### Exercise
Exact repetition of every entry is required.

(Records from a data source)
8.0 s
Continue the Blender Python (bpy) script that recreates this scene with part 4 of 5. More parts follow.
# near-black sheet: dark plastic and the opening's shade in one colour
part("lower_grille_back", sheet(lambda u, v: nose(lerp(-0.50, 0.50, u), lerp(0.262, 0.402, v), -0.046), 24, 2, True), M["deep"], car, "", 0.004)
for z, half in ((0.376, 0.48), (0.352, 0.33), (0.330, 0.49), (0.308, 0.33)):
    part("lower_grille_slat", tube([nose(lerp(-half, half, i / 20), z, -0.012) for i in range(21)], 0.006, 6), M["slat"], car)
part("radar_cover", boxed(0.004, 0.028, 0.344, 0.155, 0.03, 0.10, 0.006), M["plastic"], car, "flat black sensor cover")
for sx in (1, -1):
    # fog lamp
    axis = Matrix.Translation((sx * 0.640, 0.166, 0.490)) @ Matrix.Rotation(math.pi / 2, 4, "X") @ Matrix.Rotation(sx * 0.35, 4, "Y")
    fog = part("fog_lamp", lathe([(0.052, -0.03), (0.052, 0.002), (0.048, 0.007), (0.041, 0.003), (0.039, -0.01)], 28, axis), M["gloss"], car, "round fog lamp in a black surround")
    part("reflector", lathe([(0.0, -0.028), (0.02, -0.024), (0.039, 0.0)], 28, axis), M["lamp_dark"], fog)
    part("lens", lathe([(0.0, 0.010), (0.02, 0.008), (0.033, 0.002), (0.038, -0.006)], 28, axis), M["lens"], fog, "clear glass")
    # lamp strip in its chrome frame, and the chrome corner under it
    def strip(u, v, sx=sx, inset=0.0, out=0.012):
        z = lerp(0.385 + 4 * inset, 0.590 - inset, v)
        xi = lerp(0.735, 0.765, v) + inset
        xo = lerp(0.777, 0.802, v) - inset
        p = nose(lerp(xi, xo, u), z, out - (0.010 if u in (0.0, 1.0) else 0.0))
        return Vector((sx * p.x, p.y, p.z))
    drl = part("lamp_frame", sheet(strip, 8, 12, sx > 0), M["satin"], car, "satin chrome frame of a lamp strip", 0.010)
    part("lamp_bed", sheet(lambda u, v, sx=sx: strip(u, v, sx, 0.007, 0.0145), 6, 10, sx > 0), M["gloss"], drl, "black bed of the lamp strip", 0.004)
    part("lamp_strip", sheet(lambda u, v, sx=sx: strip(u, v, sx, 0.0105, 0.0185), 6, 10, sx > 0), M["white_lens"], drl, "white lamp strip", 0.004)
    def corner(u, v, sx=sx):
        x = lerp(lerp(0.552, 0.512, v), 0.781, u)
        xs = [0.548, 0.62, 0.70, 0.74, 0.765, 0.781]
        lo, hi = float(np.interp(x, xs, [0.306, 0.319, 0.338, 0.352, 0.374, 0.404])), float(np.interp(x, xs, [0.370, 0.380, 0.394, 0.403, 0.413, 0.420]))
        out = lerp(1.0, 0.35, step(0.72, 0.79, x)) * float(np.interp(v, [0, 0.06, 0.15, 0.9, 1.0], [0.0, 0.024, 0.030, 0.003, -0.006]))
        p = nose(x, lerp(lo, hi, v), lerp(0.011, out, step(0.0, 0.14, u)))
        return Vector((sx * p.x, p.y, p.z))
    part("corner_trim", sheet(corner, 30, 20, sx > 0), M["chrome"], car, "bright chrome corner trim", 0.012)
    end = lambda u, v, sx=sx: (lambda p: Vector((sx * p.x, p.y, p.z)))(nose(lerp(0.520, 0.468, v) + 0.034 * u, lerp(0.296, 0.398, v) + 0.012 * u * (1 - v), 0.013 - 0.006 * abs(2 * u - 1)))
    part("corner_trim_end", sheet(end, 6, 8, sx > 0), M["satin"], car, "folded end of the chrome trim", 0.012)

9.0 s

### The response
8.0 s
Continue the Blender Python (bpy) script that recreates this scene with part 4 of 5. More parts follow.
# near-black sheet: dark plastic and the opening's shade in one colour
part("lower_grille_back", sheet(lambda u, v: nose(lerp(-0.50, 0.50, u), lerp(0.262, 0.402, v), -0.046), 24, 2, True), M["deep"], car, "", 0.004)
for z, half in ((0.376, 0.48), (0.352, 0.33), (0.330, 0.49), (0.308, 0.33)):
    part("lower_grille_slat", tube([nose(lerp(-half, half, i / 20), z, -0.012) for i in range(21)], 0.006, 6), M["slat"], car)
part("radar_cover", boxed(0.004, 0.028, 0.344, 0.155, 0.03, 0.10, 0.006), M["plastic"], car, "flat black sensor cover")
for sx in (1, -1):
    # fog lamp
    axis = Matrix.Translation((sx * 0.640, 0.166, 0.490)) @ Matrix.Rotation(math.pi / 2, 4, "X") @ Matrix.Rotation(sx * 0.35, 4, "Y")
    fog = part("fog_lamp", lathe([(0.052, -0.03), (0.052, 0.002), (0.048, 0.007), (0.041, 0.003), (0.039, -0.01)], 28, axis), M["gloss"], car, "round fog lamp in a black surround")
    part("reflector", lathe([(0.0, -0.028), (0.02, -0.024), (0.039, 0.0)], 28, axis), M["lamp_dark"], fog)
    part("lens", lathe([(0.0, 0.010), (0.02, 0.008), (0.033, 0.002), (0.038, -0.006)], 28, axis), M["lens"], fog, "clear glass")
    # lamp strip in its chrome frame, and the chrome corner under it
    def strip(u, v, sx=sx, inset=0.0, out=0.012):
        z = lerp(0.385 + 4 * inset, 0.590 - inset, v)
        xi = lerp(0.735, 0.765, v) + inset
        xo = lerp(0.777, 0.802, v) - inset
        p = nose(lerp(xi, xo, u), z, out - (0.010 if u in (0.0, 1.0) else 0.0))
        return Vector((sx * p.x, p.y, p.z))
    drl = part("lamp_frame", sheet(strip, 8, 12, sx > 0), M["satin"], car, "satin chrome frame of a lamp strip", 0.010)
    part("lamp_bed", sheet(lambda u, v, sx=sx: strip(u, v, sx, 0.007, 0.0145), 6, 10, sx > 0), M["gloss"], drl, "black bed of the lamp strip", 0.004)
    part("lamp_strip", sheet(lambda u, v, sx=sx: strip(u, v, sx, 0.0105, 0.0185), 6, 10, sx > 0), M["white_lens"], drl, "white lamp strip", 0.004)
    def corner(u, v, sx=sx):
        x = lerp(lerp(0.552, 0.512, v), 0.781, u)
        xs = [0.548, 0.62, 0.70, 0.74, 0.765, 0.781]
        lo, hi = float(np.interp(x, xs, [0.306, 0.319, 0.338, 0.352, 0.374, 0.404])), float(np.interp(x, xs, [0.370, 0.380, 0.394, 0.403, 0.413, 0.420]))
        out = lerp(1.0, 0.35, step(0.72, 0.79, x)) * float(np.interp(v, [0, 0.06, 0.15, 0.9, 1.0], [0.0, 0.024, 0.030, 0.003, -0.006]))
        p = nose(x, lerp(lo, hi, v), lerp(0.011, out, step(0.0, 0.14, u)))
        return Vector((sx * p.x, p.y, p.z))
    part("corner_trim", sheet(corner, 30, 20, sx > 0), M["chrome"], car, "bright chrome corner trim", 0.012)
    end = lambda u, v, sx=sx: (lambda p: Vector((sx * p.x, p.y, p.z)))(nose(lerp(0.520, 0.468, v) + 0.034 * u, lerp(0.296, 0.398, v) + 0.012 * u * (1 - v), 0.013 - 0.006 * abs(2 * u - 1)))
    part("corner_trim_end", sheet(end, 6, 8, sx > 0), M["satin"], car, "folded end of the chrome trim", 0.012)

9.0 s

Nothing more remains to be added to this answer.